The closure of Mercantile Bank means that depositors like the Lufula Sacco who did save with Mercantile Bank because Bank of Uganda assured them that the bank was regulated and therefore infallible have lost a lot of money as they are only entitled to Shs10m through the Depositors Protection Fund. Many people including unit trusts had billions of shillings saved in Mercantile Bank, a supposedly regulated bank by the Bank of Uganda.
In fact, shortly before its closure, with Bank of Uganda’s nod, Mercantile had adverts to attract depositors which at the end said the bank was regulated by Bank of Uganda. “Bank of Uganda never objected to this which makes its liable to pay depositors of Mercantile all of their money, not just the Shs10m mentioned by the Depositors Protection Fund,” says Ibrahim Magunda, a Kampala businessman.
What happens to the depositors’ money? Since the closure of Mercantile, the central bank has remained muted on where those who had more than Shs10m will get their money so they can continue to operate their businesses.
Previous closures of Crane Bank and National Bank of Commerce were handled differently and swiftly. Customers quickly went to DFCU Bank to get their money back as Bank of Uganda advised. Today, there is no clear process how depositors can access their savings.
The private sector is collapsing due to billions of shillings now being in the custody of the Bank of Uganda and inaccessible by these businesses and individuals. The Lufula Sacco, for example, had billions saved with Mercantile. The money may be in billions but the owners are the butchers like Magezi operating at Meat Parkers opposite the headquarters of Mercantile Bank along the Old Port Bell Road. The individual owners of these savings are small businesses which means that they are all about to pack to go back to the village as they don’t have access to credit anymore. Many had less than Shs10m in the Sacco. Other businesses like UAP Old Mutual are rumoured to have had people’s savings there too.
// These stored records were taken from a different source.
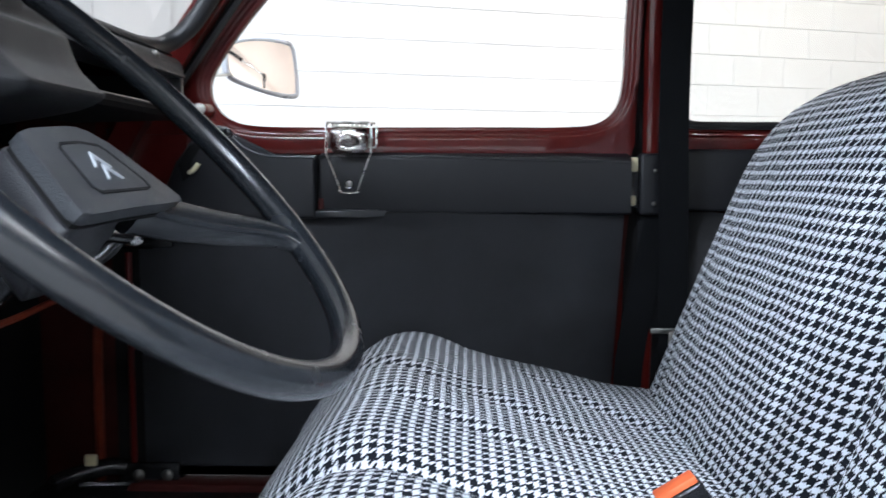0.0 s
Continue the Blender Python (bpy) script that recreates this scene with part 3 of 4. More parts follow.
# ---- dashboard ----
dashboard = thing("dashboard", (-0.30, 0.0, 1.0), "black moulded plastic dashboard with an open shelf under the windscreen", "dashboard")


def along_y(profile, y0, y1, n=2):
    """A closed profile in x and z, drawn out along y."""
    rows = [[(x, y0 + (y1 - y0) * k / (n - 1), z) for x, z in profile] for k in range(n)]
    bm = grid(rows, True)
    bm.verts.ensure_lookup_table()
    m = len(profile)
    bm.faces.new(bm.verts[:m])
    bm.faces.new(bm.verts[-m:][::-1])
    return bm


part("top_rail", along_y([(-0.34, 1.112), (-0.322, 1.120), (-0.302, 1.1195), (-0.291, 1.1175), (-0.281, 1.1135), (-0.274, 1.1075), (-0.2705, 1.100), (-0.2700, 1.093), (-0.2685, 1.088), (-0.2655, 1.085), (-0.2655, 1.082), (-0.269, 1.080), (-0.28, 1.080), (-0.34, 1.080)], -0.74, 0.508), M["dash"], dashboard, "charcoal plastic rail below the windscreen")
part("rail_lip", along_y([(-0.320, 1.1205), (-0.295, 1.1205), (-0.2845, 1.1165), (-0.2830, 1.1185), (-0.292, 1.1235), (-0.320, 1.1240)], 0.0, 0.500), M["dark"], dashboard, "black strip under the windscreen seal")
screw(dashboard, (-0.272, 0.389, 1.107), (0.8, 0, 0.6), 0.0055, "bright screw")
screw(dashboard, (-0.280, 0.187, 1.110), (0.8, 0, 0.6), 0.0055, "bright screw")
part("shelf", along_y([(-0.46, 1.006), (-0.29, 1.010), (-0.273, 1.012), (-0.267, 1.019), (-0.2675, 1.027), (-0.2725, 1.0300), (-0.2785, 1.0285), (-0.282, 1.018), (-0.46, 1.012)], 0.06, 0.508), M["dark"], dashboard, "open parcel shelf")
part("shelf_bead", tube([(-0.2690, 0.062, 1.0275), (-0.2690, 0.30, 1.0275), (-0.2690, 0.500, 1.0275)], 0.0026, 8, 1), M["satin"], dashboard, "thin shiny edge of the shelf")
part("shelf_end", span((-0.46, 0.496, 1.018), (-0.269, 0.508, 1.084), 0.003), M["dash"], dashboard)
part("shelf_back", span((-0.47, 0.0, 1.01), (-0.46, 0.51, 1.10), 0.002), M["dark"], dashboard)


def cowl():
    """The driver's hood: a hollow towards the door, a thick top slab, then a shoulder and a slanted block."""
    hollow = [(-0.310, 1.121), (-0.282, 1.118), (-0.266, 1.110), (-0.258, 1.100), (-0.258, 1.090), (-0.268, 1.083), (-0.300, 1.080), (-0.345, 1.075), (-0.385, 1.050), (-0.345, 1.024), (-0.300, 1.020), (-0.268, 1.020), (-0.265, 1.015), (-0.278, 1.009), (-0.34, 1.006)]
    droop = [(x + (0.006 if 1 < k < 6 else 0), z - 0.012 if 0 < k < 6 else z) for k, (x, z) in enumerate(hollow)]
    slab = [(-0.310, 1.122), (-0.284, 1.121), (-0.268, 1.117), (-0.261, 1.108), (-0.262, 1.096), (-0.267, 1.083), (-0.275, 1.070), (-0.283, 1.057), (-0.291, 1.044), (-0.298, 1.030), (-0.300, 1.021), (-0.268, 1.019), (-0.265, 1.015), (-0.278, 1.009), (-0.34, 1.006)]
    block = [(-0.264, 1.0845), (-0.2535, 1.080), (-0.2495, 1.071), (-0.245, 1.058), (-0.235, 1.038), (-0.214, 1.019), (-0.206, 1.009), (-0.235, 0.993), (-0.34, 0.975)]
    step = [(-0.310, 1.122), (-0.284, 1.121), (-0.271, 1.117), (-0.267, 1.108), (-0.270, 1.097), (-0.275, 1.088)] + block
    flat_end = [(-0.310, 1.118), (-0.298, 1.115), (-0.290, 1.109), (-0.284, 1.102), (-0.280, 1.095), (-0.277, 1.088)] + block
    stops = [(-0.74, droop), (-0.56, droop), (-0.46, hollow), (-0.40, hollow), (-0.335, slab), (-0.235, slab), (-0.160, slab), (-0.125, step), (-0.020, step), (0.008, flat_end), (0.030, flat_end)]
    rows = []
    for (y0, p0), (y1, p1) in zip(stops, stops[1:]):
        n = 8 if p0 is not p1 else 3
        for k in range(n):
            t = k / n
            e = t * t * (3 - 2 * t)
            line = [(a[0] + (b[0] - a[0]) * e, a[1] + (b[1] - a[1]) * e) for a, b in zip(p0, p1)]
            rows.append([(q.x, y0 + (y1 - y0) * t, q.y) for q in smooth_line([(x, z, 0) for x, z in line], 3)])
    last = smooth_line([(x, z, 0) for x, z in flat_end], 3)
    for grow in (0.5, 1.0):
        rows.append([(q.x - 0.003 * grow * grow, 0.032 + grow * max(-0.002, 0.022 - 0.026 * max(0.0, (-0.262 - q.x)) / 0.02 * (q.y > 1.02) - 0.010 * max(0.0, 1.03 - q.y) / 0.02), q.y) for q in last])
    m = len(rows[0])
    bm = grid(rows, True)
    bm.verts.ensure_lookup_table()
    bm.faces.new(bm.verts[:m])
    bm.faces.new(bm.verts[-m:][::-1])
    # The hollow is a piece of its own, so its shade can be put in as black.
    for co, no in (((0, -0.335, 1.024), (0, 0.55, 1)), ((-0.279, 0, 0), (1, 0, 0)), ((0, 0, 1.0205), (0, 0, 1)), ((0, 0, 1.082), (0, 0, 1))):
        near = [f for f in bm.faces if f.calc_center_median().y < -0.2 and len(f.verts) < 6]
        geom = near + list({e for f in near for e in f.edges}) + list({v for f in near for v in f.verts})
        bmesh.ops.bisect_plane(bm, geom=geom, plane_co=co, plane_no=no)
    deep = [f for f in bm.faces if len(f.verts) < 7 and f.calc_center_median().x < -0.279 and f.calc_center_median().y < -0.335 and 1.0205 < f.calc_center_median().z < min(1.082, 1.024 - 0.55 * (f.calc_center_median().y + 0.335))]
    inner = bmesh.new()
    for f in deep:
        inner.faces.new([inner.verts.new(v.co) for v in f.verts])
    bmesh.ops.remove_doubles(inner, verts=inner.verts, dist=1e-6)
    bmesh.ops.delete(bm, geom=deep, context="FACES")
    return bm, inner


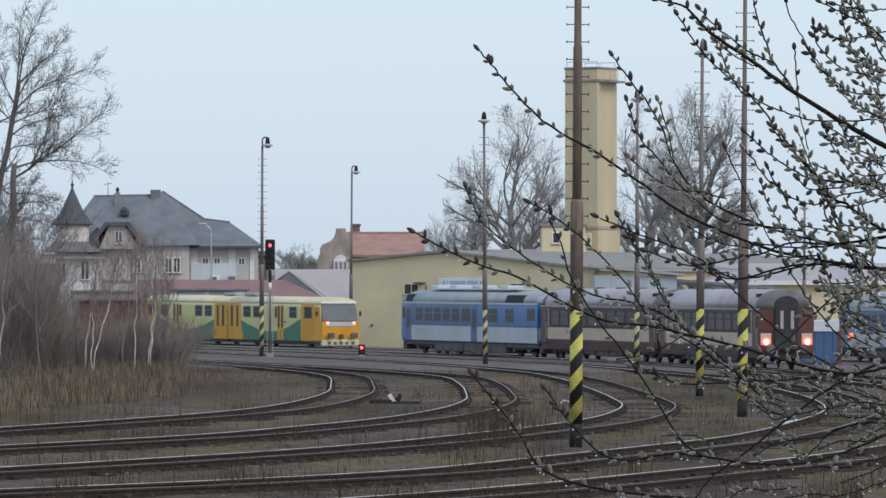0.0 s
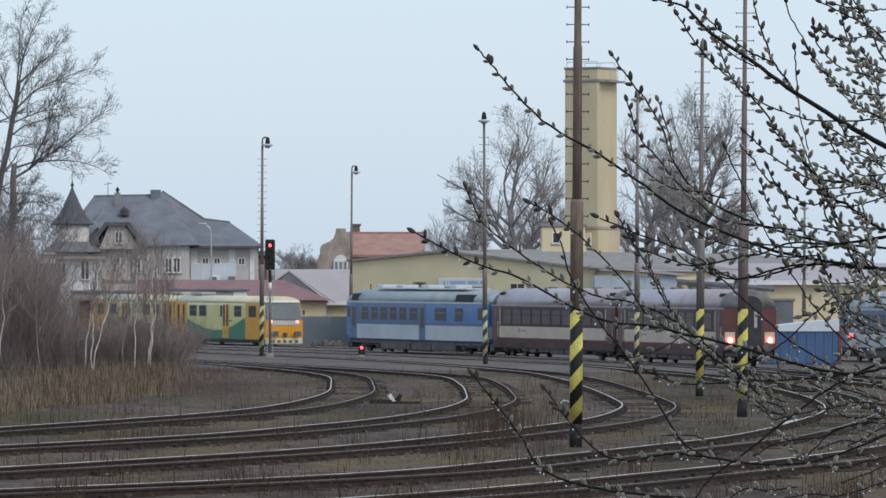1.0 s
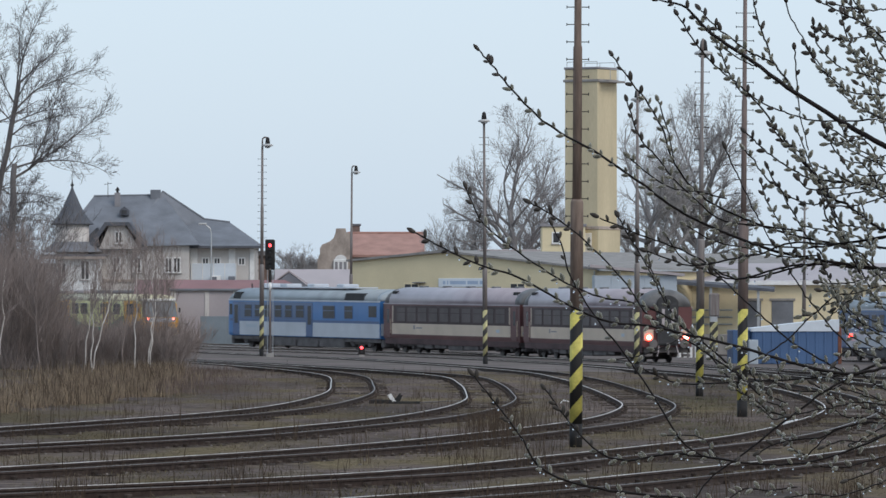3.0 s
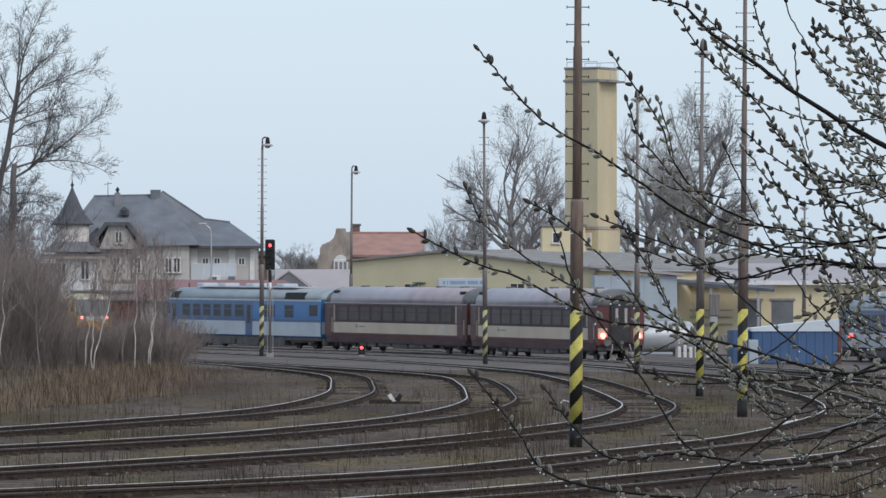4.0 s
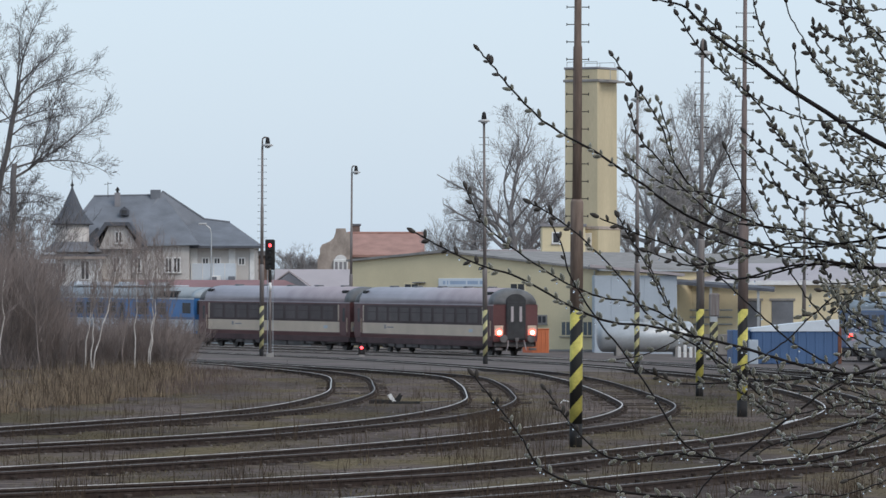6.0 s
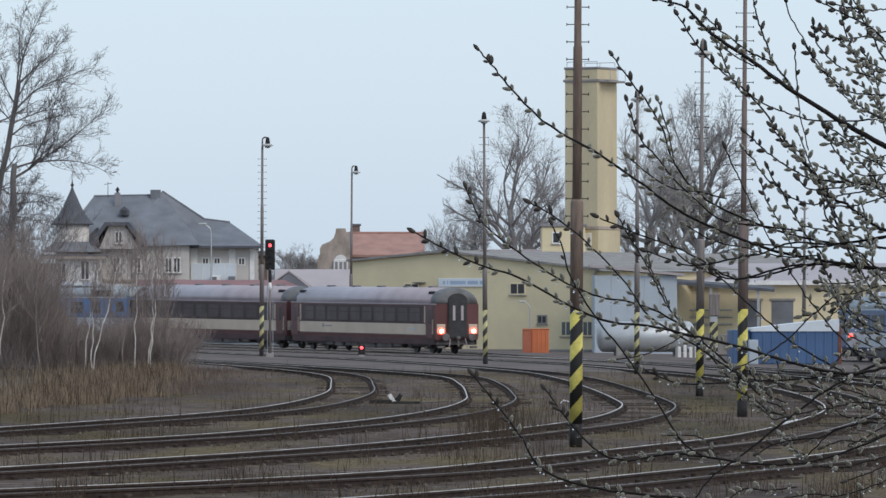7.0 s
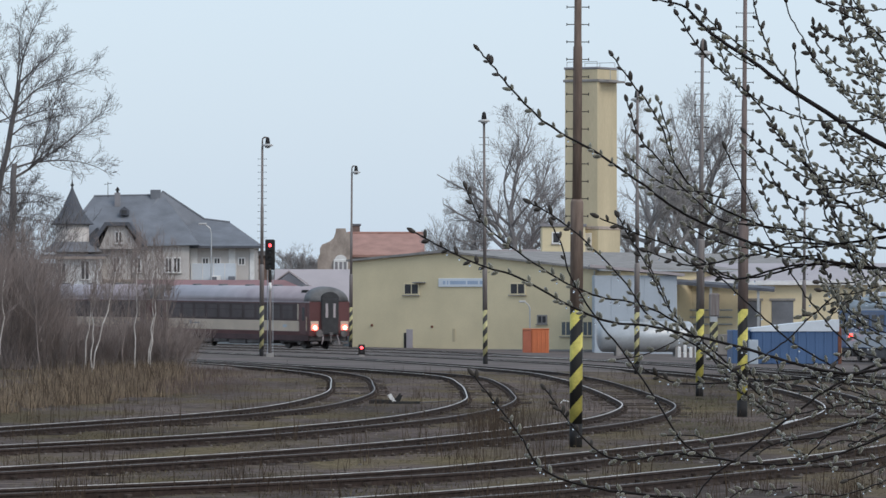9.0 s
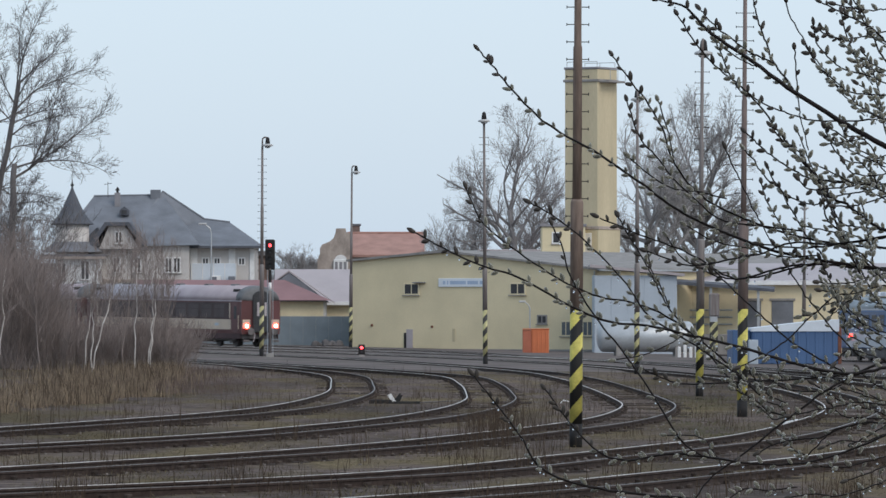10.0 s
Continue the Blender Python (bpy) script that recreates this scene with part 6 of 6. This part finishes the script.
bough([(0.431, 0.145), (0.476, 0.120), (0.536, 0.105), (0.606, 0.090), (0.666, 0.093)], 0.0015, False, 1.1)

# fine side shoots that fill the thick of the bush
for _ in range(16):
    u, v = willow_rnd.uniform(0.70, 0.80), willow_rnd.uniform(-0.30, 0.50)
    a = radians(willow_rnd.uniform(100, 190))
    ln = willow_rnd.uniform(0.05, 0.1)
    c, s = math.cos(a), math.sin(a)
    bough([(u + ln * c, v + ln * s), (u + ln * 0.5 * c + 0.008, v + ln * 0.5 * s - 0.004), (u, v), (u + 0.06, v - 0.03)], 0.0013, False, 1.3)
part("catkin_mass", REST, "catkin", WILLOW, "soft grey-green catkins", True, "stuff")
part("rain_water", DROPS, "drop", WILLOW, "hanging rain drops", True, "stuff")
part("stem", Mesher().tube([(1.75, 0.25, -0.2), (1.68, 0.2, 0.8), (1.6, 0.15, 1.7), (1.55, 0.1, 2.35), (1.52, 0.08, 2.9), (1.45, 0.05, 3.3)], [0.085, 0.07, 0.055, 0.042, 0.03, 0.02], 10), "willow", WILLOW, "dark wet willow stem", True)


# ---- what moves ----
def train_rows(ahead, off, half, at):
    return [(t, car_pose(at(t) + ahead, off, half)) for t in [0.5 * k for k in range(21)]]


def wheel_rows(w, at):
    x, steps = w.matrix_basis.translation.x, range(0, 151)
    return [(k / 15, pose(x, 0, 0.46, 0, math.degrees((at(k / 15) - at(0)) / 0.46), 0)) for k in steps]


def motions():
    def tail(t):
        return 9.06 * t + 0.0905 * t * t

    def bus(t):
        return 107.93 + 7.82 * t + 0.445 * t * t
    walk(COACH_A, train_rows(12.2, 0, 8.6, tail))
    walk(COACH_B, train_rows(36.9, 0, 8.6, tail))
    walk(RAILCAR, train_rows(61.7, 0, 8.6, tail))
    walk(BUS_A, train_rows(7.0, 10.0, 4.0, bus))
    walk(BUS_B, train_rows(21.0, 10.0, 4.0, bus))
    for wheels, at in ((WHEELS_A, tail), (WHEELS_B, tail), (WHEELS_C, tail), (WHEELS_D, bus), (WHEELS_E, bus)):
        for w in wheels:
            walk(w, wheel_rows(w, at))


motions()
“The closure of the Mercantile Bank is leading to rising interest rates and subdued private sector credit that Bank of Uganda is talking about in its reports. And therefore, Bank of Uganda should not be absolved for its lack of regulation to protect depositors’ money,” Magunda argues.
If Bank of Uganda can’t guarantee the safety of depositor’s money, it means that Ugandans will go back to their old habits of keeping money in their pillows or gumboots for the Lufula butchers. The near-term challenges Bank of Uganda is happy to circulate are going to become long-term challenges.
The Bank of Uganda governor should rethink his policy and let Mercantile Credit Bank customers access their money like he did for Crane Bank and National Bank of Commerce. That way, people will have confidence in the financial sector again but most importantly free up capital so businesses don’t have to close and lead to unemployment and weakening of the entire economy.